Researchers observe two-fold symmetric superconductivity in 2D niobium diselenide
by Ingrid Fadelli , Phys.org
In recent years, many material scientists worldwide have been investigating the potential of two-dimensional (2D) materials, which are composed of a single layer or a few ultrathin layers of atoms and have unique physical, electrical and optical properties.
Researchers at University of Minnesota and Cornell University recently carried out a study investigating the superconductivity of few-layer niobium diselenide (NbSe2), a layered transition metal that exhibits a unique intrinsic Ising-type spin-orbit coupling. Their paper, published in Nature Physics, shows that the superconducting state of few-layer NbSe2 has a two-fold symmetry, which differs greatly from the structure of its crystals.
“There is tremendous interest in two-dimensional materials, such as NbSe2, because when they are prepared to be only a few atomic layers thick, they often have new properties, that are not present in thick samples of the same material,” Vlad S. Pribiag, one of the researchers who carried out the study, told Phys.org. “For example, NbSe2 is a superconductor in its bulk form, but when few-layer samples are prepared, the crystal symmetry changes, making the superconductivity much more resilient to applied magnetic fields. This was discovered by some the co-authors a few years ago and served as one impetus for our work.”
In the past, researchers predicted that NbSe2 could be a topological superconductor. Topological superconductors are a unique class of superconductors with non-trivial topological properties. These unique superconductors have attracted significant interest, as they may prevent quantum bits from losing the information they store; thus, they could enable the creation of new quantum computers that are topologically protected. The recent work by Pribiag and his colleagues draws inspiration from previous studies exploring the possibility that NbSe2 is a topological superconductor. In their experiments, the researchers specifically probed the topological superconductivity of NbSe2 that is only a few atomic layers thick.
“We found that the superconducting state of few layer NbSe2 has a two-fold symmetry, which is strikingly distinct from the three-fold symmetry of the crystal (i.e., the crystal looks the same if rotated by 120 degrees, but the superconducting state properties repeat when rotating by 180 degrees),” Pribiag explained. “This two-fold symmetry is consistent with the presence of two competing superconducting states that are very close in energy: one of these could be related to topological superconductivity—and we are now working on follow-up experiments that aim to determine this.”
In their experiments, Pribiag and his colleagues found that anisotropy (i.e., a property that allows materials to change its physical characteristics when measured along crystal axes in different directions) appeared as they rotated a magnetic field on their sample’s plane.
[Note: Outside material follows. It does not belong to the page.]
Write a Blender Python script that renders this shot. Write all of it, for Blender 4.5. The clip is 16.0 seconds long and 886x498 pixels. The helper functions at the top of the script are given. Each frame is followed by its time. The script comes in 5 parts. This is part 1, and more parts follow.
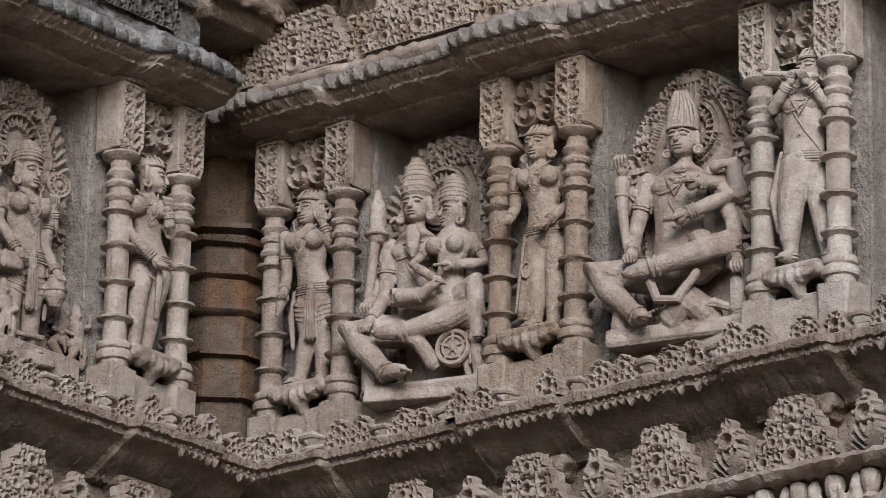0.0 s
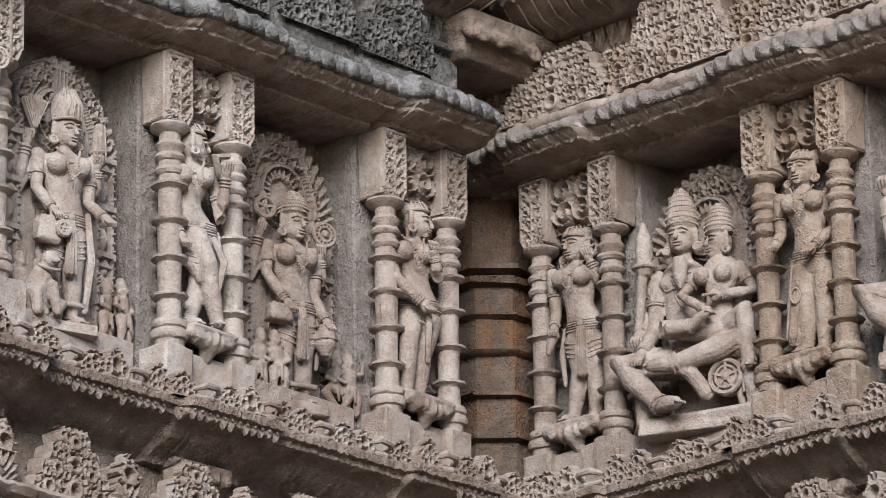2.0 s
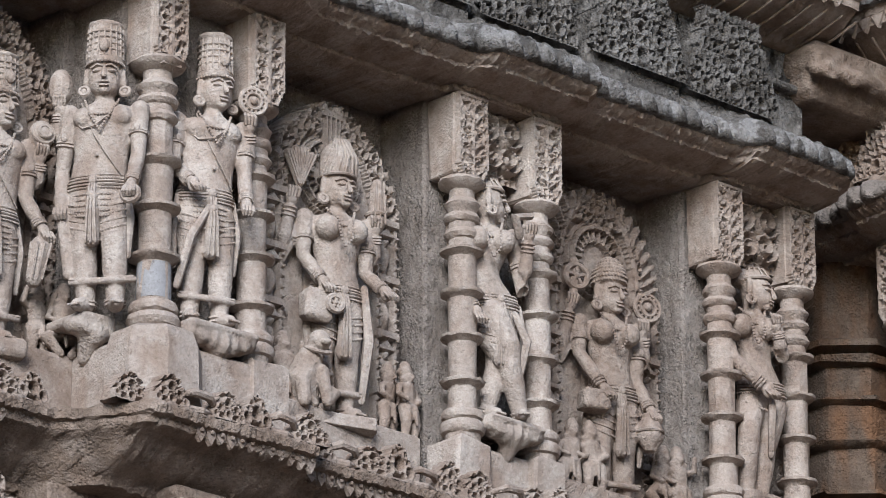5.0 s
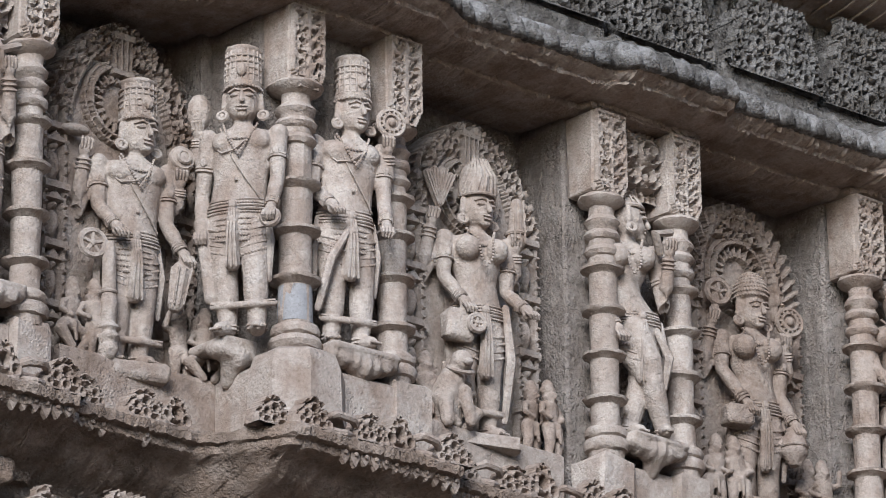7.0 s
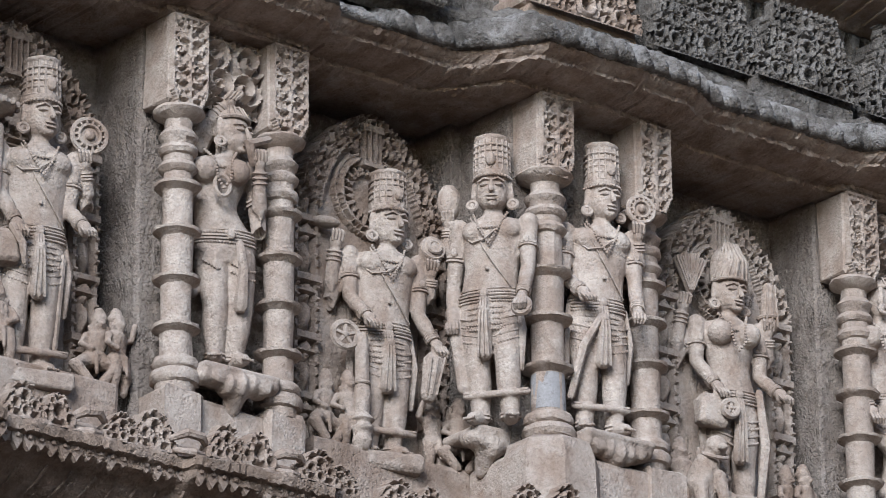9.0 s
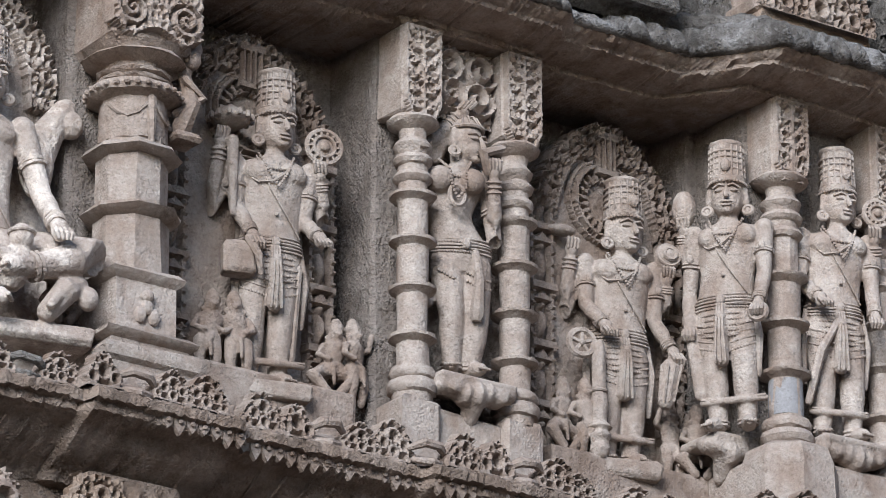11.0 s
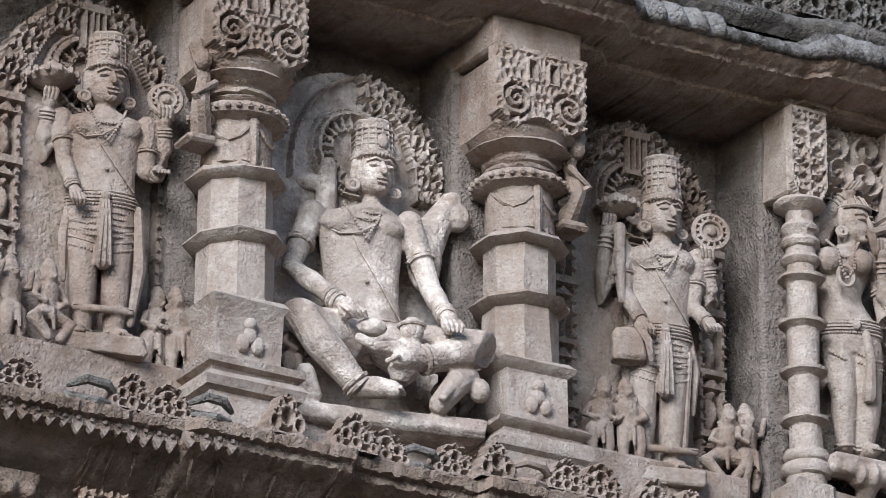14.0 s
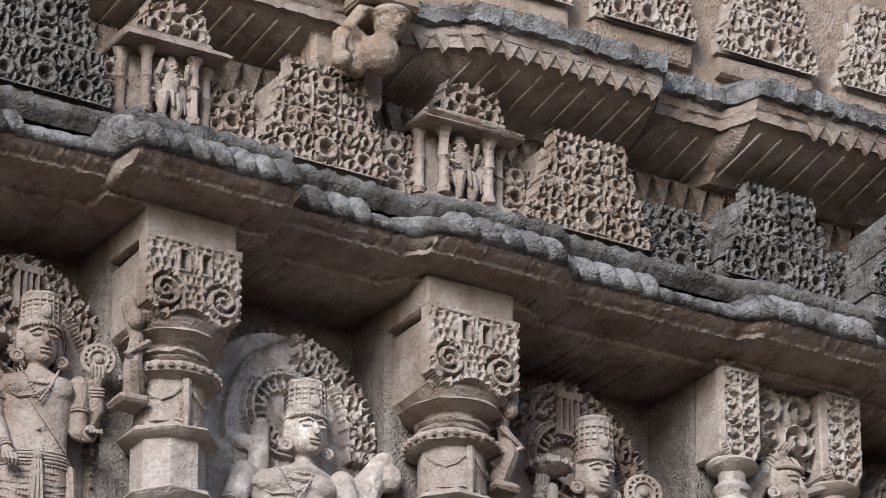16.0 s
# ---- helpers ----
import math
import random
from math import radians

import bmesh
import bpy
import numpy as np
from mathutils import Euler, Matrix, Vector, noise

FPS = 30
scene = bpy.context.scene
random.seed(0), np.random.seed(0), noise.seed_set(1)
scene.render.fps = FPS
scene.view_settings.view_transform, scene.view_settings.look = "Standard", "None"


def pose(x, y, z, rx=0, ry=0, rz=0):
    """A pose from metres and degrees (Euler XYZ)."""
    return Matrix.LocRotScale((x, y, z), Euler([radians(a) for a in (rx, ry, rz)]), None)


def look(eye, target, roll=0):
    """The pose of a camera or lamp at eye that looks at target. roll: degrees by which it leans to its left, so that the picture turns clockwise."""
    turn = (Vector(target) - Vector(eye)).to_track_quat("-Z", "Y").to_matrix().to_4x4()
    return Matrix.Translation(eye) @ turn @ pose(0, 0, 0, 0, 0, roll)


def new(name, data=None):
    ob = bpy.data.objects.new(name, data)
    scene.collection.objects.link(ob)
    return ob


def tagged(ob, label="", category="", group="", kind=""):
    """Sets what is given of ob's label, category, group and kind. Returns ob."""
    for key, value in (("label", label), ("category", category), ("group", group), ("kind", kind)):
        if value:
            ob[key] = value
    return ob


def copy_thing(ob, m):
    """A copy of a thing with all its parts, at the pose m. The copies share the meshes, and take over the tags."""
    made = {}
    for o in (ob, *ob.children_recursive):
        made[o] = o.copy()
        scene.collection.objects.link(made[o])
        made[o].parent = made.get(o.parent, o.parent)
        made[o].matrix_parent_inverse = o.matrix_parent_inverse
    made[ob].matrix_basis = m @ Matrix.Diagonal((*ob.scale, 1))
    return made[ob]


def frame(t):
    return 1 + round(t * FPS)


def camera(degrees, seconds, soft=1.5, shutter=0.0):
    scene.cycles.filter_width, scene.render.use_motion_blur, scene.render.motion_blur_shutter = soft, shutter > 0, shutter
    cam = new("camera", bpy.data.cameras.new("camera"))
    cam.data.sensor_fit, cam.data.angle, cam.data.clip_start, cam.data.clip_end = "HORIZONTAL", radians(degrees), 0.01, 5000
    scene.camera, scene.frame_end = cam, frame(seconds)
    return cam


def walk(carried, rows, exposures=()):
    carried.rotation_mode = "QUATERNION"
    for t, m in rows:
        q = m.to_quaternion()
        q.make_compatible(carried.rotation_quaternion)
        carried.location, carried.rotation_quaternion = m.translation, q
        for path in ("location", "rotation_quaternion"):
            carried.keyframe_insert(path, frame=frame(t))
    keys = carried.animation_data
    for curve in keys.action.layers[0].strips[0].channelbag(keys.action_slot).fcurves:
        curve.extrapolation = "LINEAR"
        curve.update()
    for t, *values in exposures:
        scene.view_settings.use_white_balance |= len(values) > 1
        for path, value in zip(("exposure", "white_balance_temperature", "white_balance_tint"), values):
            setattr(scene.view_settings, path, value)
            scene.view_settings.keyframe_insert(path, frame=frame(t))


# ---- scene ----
cam = camera(10.495, 16.0, soft=0.8)
ROWS = [
    (0, pose(-2.273, -2.01, -1.032, 109.235, -0.776, -50.688)),
    (0.5, pose(-2.273, -2.01, -1.032, 109.152, -0.97, -49.892)),
    (1, pose(-2.273, -2.01, -1.032, 109.107, 0.404, -48.749)),
    (1.5, pose(-2.273, -2.01, -1.032, 108.792, 0.87, -48.22)),
    (2, pose(-2.273, -2.01, -1.032, 109.675, 0.917, -46.731)),
    (2.5, pose(-2.273, -2.01, -1.032, 110.078, 0.817, -46.086)),
    (3, pose(-2.273, -2.01, -1.032, 110.138, 1.133, -45.692)),
    (3.5, pose(-1.262, -1.116, -0.573, 109.586, 0.873, -45.268)),
    (4, pose(-0, -0, -0, 109.93, 0.764, -44.008)),
    (4.5, pose(-0, -0, -0, 110.622, 0.662, -42.909)),
    (4.7, pose(0, 0, 0, 110.698, 0.369, -42.665)),
    (6.8, pose(0, 0, 0, 110.96, 0.565, -40.706)),
    (7, pose(-0, -0, -0, 111.009, 0.532, -40.476)),
    (7.5, pose(-0, -0, -0, 110.938, 0.517, -39.629)),
    (8, pose(-0, -0, -0, 111.099, 0.433, -38.948)),
    (8.5, pose(-0, -0, -0, 111.409, 0.476, -38.055)),
    (9, pose(-0, -0, -0, 112.077, 0.378, -37.329)),
    (9.2, pose(0, 0, 0, 112.23, 0.493, -36.97)),
    (11.3, pose(0, 0, 0, 112.244, 0.018, -33.948)),
    (11.5, pose(-0, -0, -0, 112.359, 0.123, -33.568)),
    (12, pose(-0, -0, -0, 112.606, 0.062, -32.793)),
    (12.5, pose(-0, -0, -0, 112.746, -0.35, -31.658)),
    (13, pose(-0, -0, -0, 112.741, -0.534, -30.867)),
    (13.5, pose(-0, -0, -0, 112.736, -0.509, -30.023)),
    (14, pose(-0, -0, -0, 113.206, -0.249, -29.571)),
    (14.5, pose(-0, -0, -0, 113.466, -0.419, -30.333)),
    (15, pose(-0, -0, -0, 114.913, -0.2, -30.575)),
    (15.5, pose(-0, -0, -0, 115.679, -0.261, -30.527)),
    (16, pose(-0, -0, -0, 116.299, -0.011, -30.341)),
]
walk(cam, ROWS, [(0, 0.36, 5850, 9), (1.3, 0.7, 5850, 9), (3.5, 0.66, 5750, 9), (8, 0.6, 5650, 9), (14, 0.62, 5650, 9), (16, 0.7, 5750, 9)])

# ---- sky and sun: an overcast day ----
world = bpy.data.worlds.new("sky")
scene.world = world
world.use_nodes = True
nt = world.node_tree
sky = nt.nodes.new("ShaderNodeTexSky")
sky.sky_type, sky.sun_disc = "NISHITA", False
sky.sun_elevation, sky.sun_rotation = radians(26), radians(228)
nt.links.new(sky.outputs[0], nt.nodes["Background"].inputs[0])
nt.nodes["Background"].inputs[1].default_value = 0.1
sun = new("sun", bpy.data.lights.new("sun", "SUN"))
sun.data.energy, sun.data.angle, sun.data.color = 2.9, radians(26), (1.0, 0.95, 0.88)
sun.matrix_world = look((-8.5, -3.5, 11.2), (9.0, 12.0, 0.0))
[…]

The researchers investigated this observation further using two different types of samples. In one type of sample, they measured the critical field (i.e., the field at which superconductivity disappears). The second type of sample, studied by the team at Cornell University, had a thin insulating layer between the NbSe2 and a magnetic material, which allowed them to tunnel into the NbSe2. The two sets of measurements they collected both showed a two-fold anisotropy.
“Atoms in NbSe2 are aligned in a periodical triangular pattern and therefore, the physics properties within are expected to exhibit a three-fold rotational symmetry (i.e, rotating the system or environment around it by 120 degree should result in physical properties indistinguishable to that before the rotation),” Ke Wang, another researcher involved in the study, told Phys.org. “However, we instead observed a two-fold rotational symmetry of the superconducting state in few-layer NbSe2 under in-plane external magnetic fields, in contrast to the three-fold symmetry of the lattice.” According to the Bardeen-Cooper-Schrieffer theory (BCS), a well-established physics theory that explains superconductivity, two electrons can pair with each other to form a so-called Bosonic pair (i.e., Cooper pair). These pairs then contribute to the formation of a dissipation-less electron superfluid, which leads to superconductivity.
In thick-layered, three-dimensional (3D) NbSe2, the pairing mechanisms outlined by BCS theory exhibits a conventional s-wave instability. On the other hand, when NbSe2 approaches 2D limits, an unconventional pairing mechanism involving d- or p-wave electrons can occur in the presence of strong spin-orbit coupling. “In our few-layer samples which bridge the 2D and 3D limits, the above two pairing instabilities mix and compete with each other, and lead to the 2-fold symmetric superconductivity we observed,” Wang explained.
Pribiag, Wang and their colleagues were the first to gather clear evidence of the unconventional pairing mechanism that occurs in 2D NbSe2 with a few layers of atoms. In addition to broadening the current understanding of 2D NbSe2 and its properties, the findings they collected raise fundamental questions about the origin of the unusual pairing interactions they observed.
“Our future research will focus on answering many fundamental questions about the exotic paring mechanisms that led to our recent discovery,” Wang said. “For instance, is the 2-fold anisotropy the result of spontaneous nematic superconductivity, or strong gap-mixing triggered by a small symmetry-breaking field, such as strain? Does topological superconductivity play a role? Guided by our theory collaborators, we will investigate samples with varying thickness and atomic strain that will give us control over the competition between the different order parameters.”